FAIRFAX — Peaceful protesters gathered to honor George Floyd near Pan Pacific Park in Fairfax on Saturday where they were met by a line of Los Angeles police officers, resulting in another day of violence between police and demonstrators.
L.A. Mayor Eric Garcetti expanded a curfew for downtown L.A. to the entire city at 7:00 p.m. The citywide curfew would be in place from 8:00 p.m. until 5:30 a.m., giving Angelenos only one hour to vacate city streets. California Gov. Gavin Newsom later declared a state of emergency in L.A. County and deployed the National Guard to assist local law enforcement after four days of protests in L.A.
As of Sunday, the National Guard has been deployed in 24 states across the country as protesters continue to cry out against police brutality and the racial divide between police and Black Americans.
The protest at the Pan Pacific Park was organized by the Los Angeles chapter of Black Lives Matter. A large crowd of a few thousand gathered at the park and began peacefully marching westbound on West Third Street.

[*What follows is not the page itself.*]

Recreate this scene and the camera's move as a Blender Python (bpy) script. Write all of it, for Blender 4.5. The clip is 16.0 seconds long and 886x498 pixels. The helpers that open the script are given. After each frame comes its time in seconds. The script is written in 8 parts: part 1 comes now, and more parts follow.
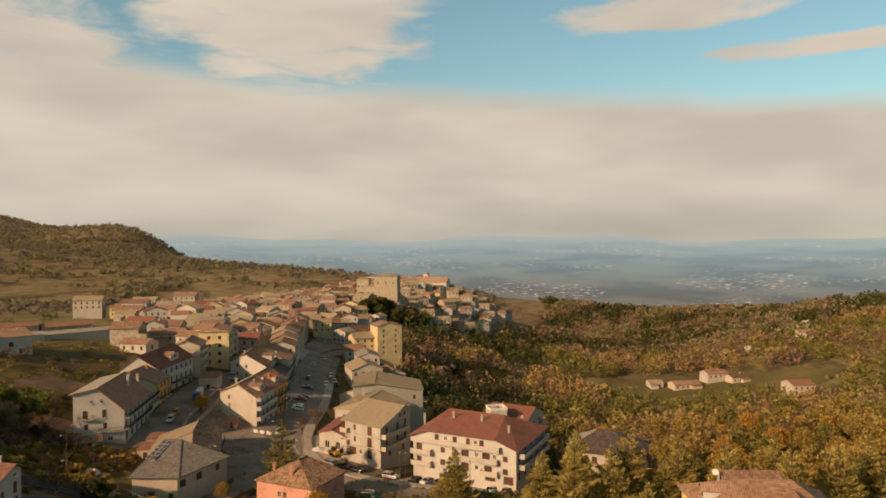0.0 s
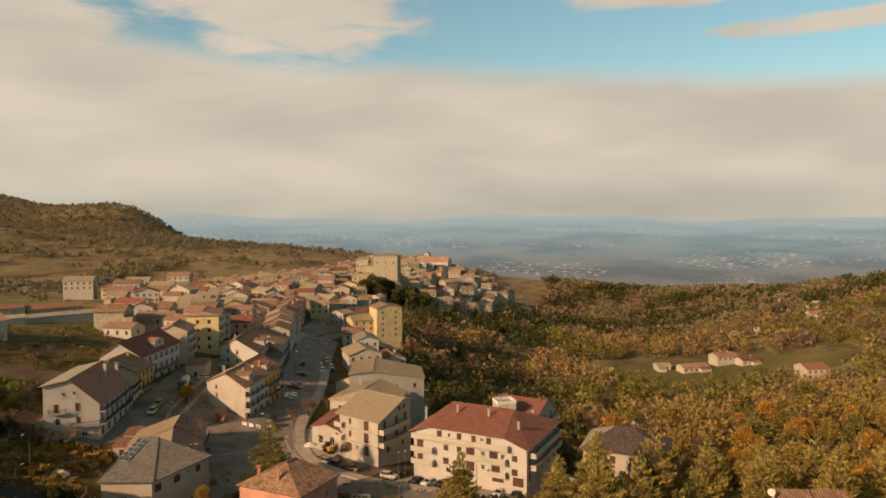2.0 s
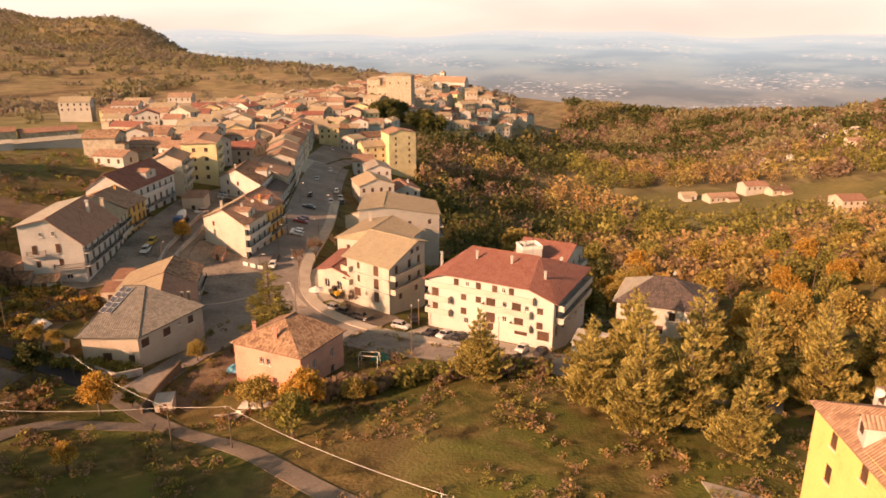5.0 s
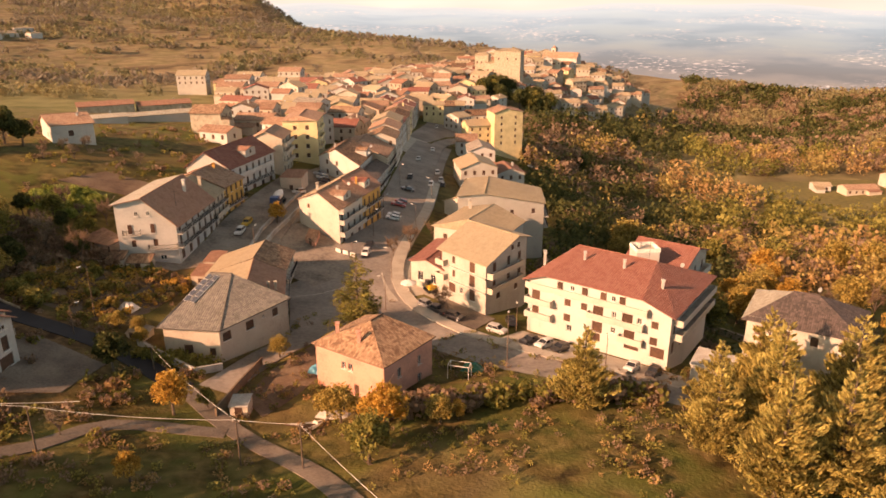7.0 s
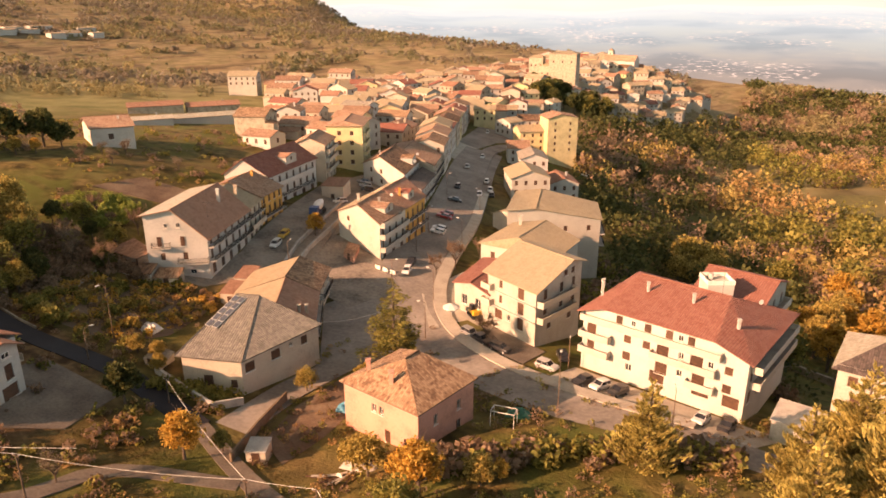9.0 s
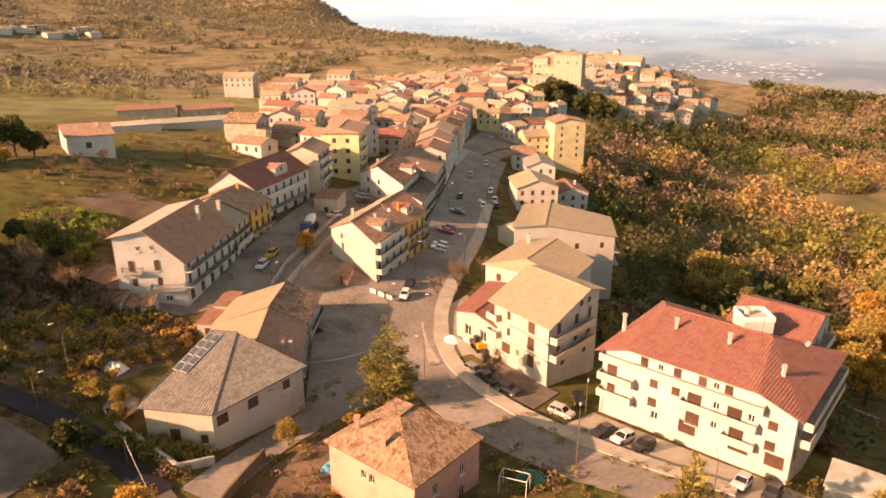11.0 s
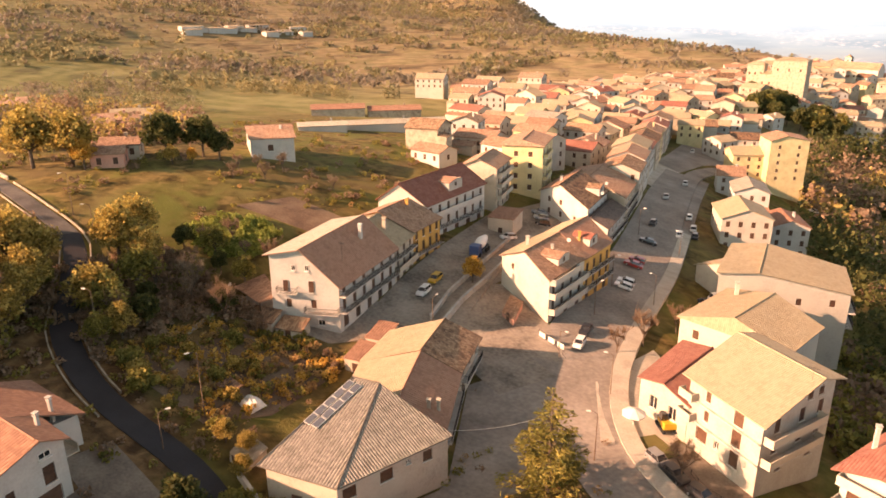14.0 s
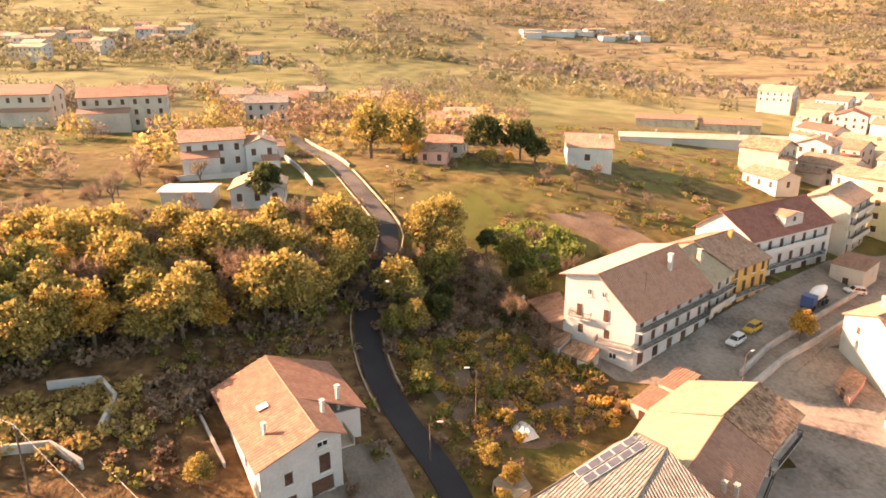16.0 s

Marcos Mendez, 27, from Pacoima expressed the importance of participating in the protests.
“It’s not about color anymore, it’s about what’s right and what’s wrong, and what the police have been doing is wrong,” Mendez said.
Protesters were chanting “Defund the police” and “George Floyd, say his name,” as they carried signs that read “No justice no peace” and “Riot is the language of the unheard,” the famous quote by Martin Luther King Jr.
A woman and her partner’s five-year-old son, who sat on her shoulders with a sign that read “Am I Next?,” were stopped frequently to have their pictures taken.
The mother, Laporchea, said her inspiration for the poster came from frequently seeing Black men being killed. “He’s a growing Black man. You’ll never know if he’ll be next,” Laporchea said.
She said she tells her son why they are protesting.
“I tell him that we’re protesting for the people that come behind us because before us, there was Martin Luther King Jr. and all these civil rights activists that protested for us,” Laporchea said. “We’re doing it for the people that are in his generation so that they don’t have to feel the way that we feel.”
Another woman carried a large poster filled with pictures of the faces of Black men and women who were killed by police, along with short descriptions of where they were from and how they were killed.
Johnnetta Tripplett, a South Central resident, said this was her first protest and she was fighting for justice. She has a 30-year-old son for whom she fears for.
“When I look at all these pictures of these men, especially the man who just got murdered, I see my son. Those are our sons that they’re killing and it needs to stop,” said Tripplett. “Enough is enough. We’re tired.”
The protest started with people smiling, children running around, dogs walking on leashes and people holding posters high in the air, but it soon turned into a battle between the LAPD and protesters.
A line of approximately 30 police officers attempted to block the thousands of protesters marching on Third Street. Protesters quickly surrounded the police which resulted in backup officers arriving on scene using deterrents, such as flash bangs and rubber bullets.
Once the police began to use force, protesters began to destroy police vehicles, eventually lighting one on fire.
The police then began a push into the crowd, whacking protesters with their batons when they did not follow orders. Police began to arrest protesters as they refused to move. The crowd eventually dispersed onto side streets and made their way up north onto Melrose Avenue, where all hell broke loose.
The scene was chaotic as police occupied nearly every corner: graffiti-covered walls, sidewalks lined with broken glass, looters emerged from stores with handfuls of merchandise, fires burned in the middle of the streets, sirens rang throughout the area, helicopters circled above and fireworks lit up the sky.
“Why are you doing this, this is not why we are here,” said one protester who opposed the looting.
It is unclear whether the looters were protesters or individuals who took advantage of the situation.
The owner of Front Row, a clothing store on Melrose, who gave his name as Emanuel was sad to see the city in such distress, especially after dealing with the closures from the coronavirus pandemic.
“I’m hurting, it’s terrible. First COVID-19, now this. We were supposed to open next week, but I don’t think anybody is going to come,” Emanuel said.
Things did not let up through the night despite the curfew. Structure fires broke out on Melrose Avenue and people ran through the alleyways to avoid police.